Im Dach des Wilhelmspalais sind Schadstoffe entdeckt worden. Die Bauarbeiten bleiben aber im Zeitplan, das Stadtmuseum soll 2017 eröffnen. Teile der ehemaligen Bibliothekseinrichtung lagern derweil im Stadtarchiv.

Klima/Nachhaltigkeit : Thomas Faltin (fal)

Stuttgart - Arg ramponiert sieht das denkmalgeschützte Wilhelmspalais derzeit aus: Die Fenster fehlen, das Dach ist an mehreren Stellen offen, und im Inneren liegen die groben Sandsteine der Außenwände blank da. Doch es kommt noch schlimmer: Bis Oktober wird das Dach komplett entfernt, dazu werden die Zwischengeschosse im Inneren entfernt – dann werden nur noch die vier Außenmauern des Gebäudes von Giovanni Salucci aus dem Jahr 1840 stehen bleiben.

 

So will es der Plan für den Umbau des Stadtsitzes von König Wilhelm II. und der späteren Stadtbücherei – Mitte 2017 wird das neue Stuttgarter Stadtmuseum in dem Gebäude eröffnen. „Wir liegen jetzt im Zeitplan“, sagt Anja Dauschek, die Leiterin des Planungsstabes, erleichtert. Das ist nicht selbstverständlich, da jetzt auch im Dach Schadstoffe gefunden worden sind – deshalb die teilweise entfernten Ziegel. Die Entdeckung von Asbest in den Verfugungen der Fenster war im vergangenen Dezember einer der Gründe gewesen, dass die Eröffnung um fast ein Jahr verschoben werden musste. Auch die Kosten hatten sich dadurch um zwei Millionen Euro auf jetzt 38,3 Millionen Euro erhöht.

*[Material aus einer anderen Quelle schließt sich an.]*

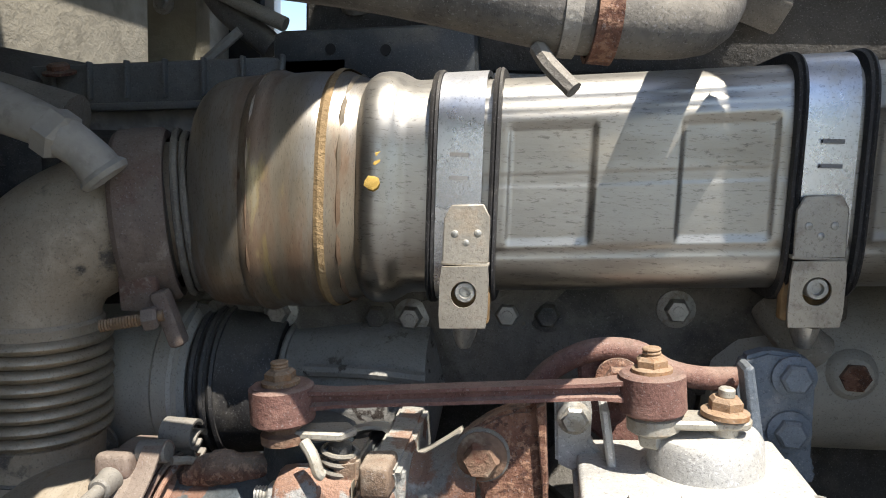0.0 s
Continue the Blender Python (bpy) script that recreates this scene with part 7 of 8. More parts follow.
    part("nut", lathe((0.0424, 0.7175, 1.3795), (-0.04, 1, 0.06), [(0, 0.0045), (0.001, 0.0056), (0.008, 0.0058), (0.010, 0.0064), (0.011, 0.0064)], 20), M_clampgrey, c)
    part("trunnion", box((0.0405, 0.7385, 1.3835), (0.0190, 0.0165, 0.0135), 0.0035, (-12, -4, 0), 3), M_clamp, c)
    part("barrel", rod((0.0485, 0.743, 1.3890), (0.0640, 0.743, 1.3905), 0.0058, None, 20, 0.001), M_clampgrey, c)
    def strap(u, v):
        rows = [wrap(0.006, 30, 0.0505), V(0.0560, 0.7200, 1.3730), V(0.0575, 0.7295, 1.3830), V(0.0580, 0.7375, 1.3930), V(0.0585, 0.7440, 1.3955), V(0.0588, 0.7495, 1.3905), V(0.0585, 0.7480, 1.3845)]
        return smooth_rows(rows, v) + V((u - 0.5) * 0.0100, 0, (u - 0.5) * 0.001)
    part("strap", sheet(strap, 3, 36, 0.0012), M_clamp, c)
    for y, z, w in ((0.764, 1.3915, 0.017), (0.772, 1.3830, 0.014)):
        part("loop", sheet(lambda u, v: V(0.0600 + (u - 0.5) * w, y + 0.0072 * math.cos(v * 5.2 + 0.4), z + 0.0066 * math.sin(v * 5.2 + 0.4)), 3, 24, 0.0014), M_clampgrey, c)
    part("keeper", tube([(0.066, 0.742, 1.3860), (0.072, 0.750, 1.3835), (0.076, 0.760, 1.3760)], 0.0022, 8, 5), M_dustdk, c)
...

Teile der ehemaligen Bibliothekseinrichtung sind eingelagert

Das ursprüngliche Wilhelmspalais bleibt also erhalten, dasjenige der 1950er Jahre geht dagegen unter – aber doch nicht ganz. Anja Dauschek und ihr Team haben vor dem Beginn der Abriss- und Umbauarbeiten im vergangenen Herbst vieles gerettet, was einen historischen Wert besitzt oder was zumindest die Atmosphäre der alten Stadtbücherei in Teilen bewahrt. Dazu gehört ein Bücherregal und ein Karteikasten – beides eigentlich potthässlich, doch dokumentieren diese Möbel die Bücherei in den 1960er Jahren. Auch eine Schreibmaschine von Arnulf Klett, die sich im Wilhelmspalais befand, viele Lampen, Türgriffe, ein graues Telefon mit Wählscheibe und die schweren Metalltüren des Max-Bense-Saales wanderten in das Depot des Stadtmuseums in Bad Cannstatt. Ja sogar zehn Quadratmeter der Travertinwände wurden abmontiert und eingelagert. „Es ist für uns sehr wichtig, dass wir die Geschichte des Gebäudes dokumentieren“, so Dauschek.

Aus des Königs Zeiten ist dagegen fast nichts erhalten – die existierenden Fotos sind naturgemäß in Schwarz-Weiß gehalten, so dass man nicht einmal mehr genau sagen könne, ob Wilhelm II. grüne oder rote Vorhänge hatte, so die Leiterin. Umso glücklicher ist Anja Dauschek, dass man zwei Stühle aus Privatbesitz ergattern konnte, die mit großer Sicherheit zum Mobiliar des Wilhelmspalais gehörten – da saß vielleicht einmal der König drauf.

Eine Puppenstube mit anthroposophischem Mobiliar

Daneben ist das Stadtmuseum kontinuierlich dabei, Einzelobjekte für die Dauerausstellung zu erwerben. So konnte bei einer Antiquariatsmesse mit finanzieller Hilfe der Mahle-Stiftung eine nicht ganz billige Puppenstube aus Stuttgart ersteigert werden, die mit anthroposophischem Mobiliar ausgestattet ist – die Stühle und Tische sind originalen Möbeln nachempfunden. Mit einem solchen Objekt könne man die wichtige Geschichte der Anthroposophie in Stuttgart erzählen, so Dauschek – wie überhaupt das Stadtmuseum nur Gegenstände sammelt, die eine Geschichte über Menschen und deren Tun und Denken erzählen können. Sonst bleiben alle Objekte tot.

Die Stuttgarter Bürger seien dem Stadtmuseum im Übrigen dabei sehr behilflich; fast täglich kämen Angebote. Zuletzt hat das Stadtmuseum einen Seesack aus dem Ersten Weltkrieg und eine Sammlung mit Kitschgegenständen aus Stuttgart geschenkt bekommen.